As i had very limited experience with raid myself, i wondered what would happen aswell if a disk failed, found this page which gave info about simulating a drive failure

https://raid.wiki.kernel.org/index.p...ng_and_testing

Obviously backup data before trying anything though.

I played about with is using standard platter drives though, so wether the drives being SSD's would make a difference i dont know, cant see it being any different though.

yonatan

25-06-2010, 00:18

Originally Posted by wminside

I'm really happy with my MG SSD server. I set it up to use RAID 1. What would exactly happen if one of the drives stops working?

To be more specific, would the server stop working (pinging) and OVH's team would replace the damaged disk without me opening a ticket? I not, how can you prove that one of the drives is the cause of the server being down?

When the troubled drive get's replaced what would I have to do? Maybe the RAID1 "rebuilds" itself on boot after replacing the drive?

The server in most cases will not stop working, and the raid array will be degraded.

you will have to try to check the disk ( fsck )
then you try to rebuild ( mdadm )
if any of the cases fail ( check the disk first ) , you send a ticket for a replacement ,after the reboot it should rebuild in most cases.

You can always see your array status with:

# cat /proc/mdstat

I am not sure about the fail rate of the SSD drives, but like any disk ... it happens sometimes.

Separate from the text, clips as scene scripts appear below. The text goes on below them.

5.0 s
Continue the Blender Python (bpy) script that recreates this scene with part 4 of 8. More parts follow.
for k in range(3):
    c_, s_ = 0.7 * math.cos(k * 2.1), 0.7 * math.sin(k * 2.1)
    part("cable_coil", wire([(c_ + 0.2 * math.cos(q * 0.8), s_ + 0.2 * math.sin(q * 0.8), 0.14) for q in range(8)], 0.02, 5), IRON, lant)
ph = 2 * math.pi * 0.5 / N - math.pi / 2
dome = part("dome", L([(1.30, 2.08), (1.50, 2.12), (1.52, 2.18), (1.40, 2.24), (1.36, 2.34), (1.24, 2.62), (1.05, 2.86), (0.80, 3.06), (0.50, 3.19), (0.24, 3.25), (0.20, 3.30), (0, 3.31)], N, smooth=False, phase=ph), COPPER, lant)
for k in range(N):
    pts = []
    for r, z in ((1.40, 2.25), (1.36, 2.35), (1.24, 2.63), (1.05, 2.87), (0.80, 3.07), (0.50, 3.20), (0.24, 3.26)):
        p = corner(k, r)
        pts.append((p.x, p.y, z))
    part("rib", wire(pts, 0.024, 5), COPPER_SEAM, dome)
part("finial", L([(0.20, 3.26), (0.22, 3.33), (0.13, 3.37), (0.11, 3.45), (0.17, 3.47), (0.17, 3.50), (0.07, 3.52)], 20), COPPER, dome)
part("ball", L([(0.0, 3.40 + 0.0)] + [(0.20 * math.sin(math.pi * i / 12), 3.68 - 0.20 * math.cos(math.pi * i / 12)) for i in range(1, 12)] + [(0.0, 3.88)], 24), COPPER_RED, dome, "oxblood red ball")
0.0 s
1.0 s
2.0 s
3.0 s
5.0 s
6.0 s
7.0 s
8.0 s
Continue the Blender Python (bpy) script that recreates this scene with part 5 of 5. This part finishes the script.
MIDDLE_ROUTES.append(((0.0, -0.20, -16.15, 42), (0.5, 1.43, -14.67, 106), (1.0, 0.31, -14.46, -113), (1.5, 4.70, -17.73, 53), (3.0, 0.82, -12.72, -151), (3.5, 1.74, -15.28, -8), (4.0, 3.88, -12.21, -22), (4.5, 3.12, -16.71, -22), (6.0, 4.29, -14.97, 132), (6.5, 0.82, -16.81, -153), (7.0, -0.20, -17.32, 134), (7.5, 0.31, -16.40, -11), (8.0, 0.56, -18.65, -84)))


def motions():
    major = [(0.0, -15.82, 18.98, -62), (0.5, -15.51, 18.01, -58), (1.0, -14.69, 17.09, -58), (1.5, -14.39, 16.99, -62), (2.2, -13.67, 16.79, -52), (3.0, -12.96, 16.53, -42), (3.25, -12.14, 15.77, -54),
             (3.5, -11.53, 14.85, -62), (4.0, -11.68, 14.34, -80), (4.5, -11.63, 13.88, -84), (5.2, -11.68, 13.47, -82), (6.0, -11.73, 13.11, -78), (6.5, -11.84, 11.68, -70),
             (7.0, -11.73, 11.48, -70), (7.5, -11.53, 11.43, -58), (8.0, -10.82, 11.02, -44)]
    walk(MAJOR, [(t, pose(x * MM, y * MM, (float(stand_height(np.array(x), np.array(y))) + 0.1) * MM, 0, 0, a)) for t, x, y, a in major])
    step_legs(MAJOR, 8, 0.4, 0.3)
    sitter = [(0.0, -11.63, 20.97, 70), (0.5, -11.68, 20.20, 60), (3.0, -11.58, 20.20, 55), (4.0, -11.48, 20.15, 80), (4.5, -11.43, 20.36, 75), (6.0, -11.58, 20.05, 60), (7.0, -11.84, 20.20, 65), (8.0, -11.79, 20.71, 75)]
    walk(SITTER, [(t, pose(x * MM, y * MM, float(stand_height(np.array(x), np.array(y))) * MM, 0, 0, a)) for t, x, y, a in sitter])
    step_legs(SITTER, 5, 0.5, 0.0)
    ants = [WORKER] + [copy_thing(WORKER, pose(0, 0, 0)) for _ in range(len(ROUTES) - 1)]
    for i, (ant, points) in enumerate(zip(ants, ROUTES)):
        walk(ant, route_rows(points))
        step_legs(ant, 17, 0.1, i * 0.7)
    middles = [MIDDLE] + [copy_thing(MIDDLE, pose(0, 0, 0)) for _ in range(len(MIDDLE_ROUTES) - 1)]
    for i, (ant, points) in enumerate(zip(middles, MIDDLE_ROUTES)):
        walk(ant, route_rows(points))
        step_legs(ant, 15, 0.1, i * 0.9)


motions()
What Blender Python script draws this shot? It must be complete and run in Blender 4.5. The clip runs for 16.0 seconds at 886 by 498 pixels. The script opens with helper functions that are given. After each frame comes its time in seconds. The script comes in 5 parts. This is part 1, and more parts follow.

maybe the guys at ovh could build up a chart for us about faulty disk rates .. ( expected lifetime? ).

wminside

25-06-2010, 00:12

I'm really happy with my MG SSD server. I set it up to use RAID 1. What would exactly happen if one of the drives stops working?

To be more specific, would the server stop working (pinging) and OVH's team would replace the damaged disk without me opening a ticket? I not, how can you prove that one of the drives is the cause of the server being down?

When the troubled drive get's replaced what would I have to do? Maybe the RAID1 "rebuilds" itself on boot after replacing the drive?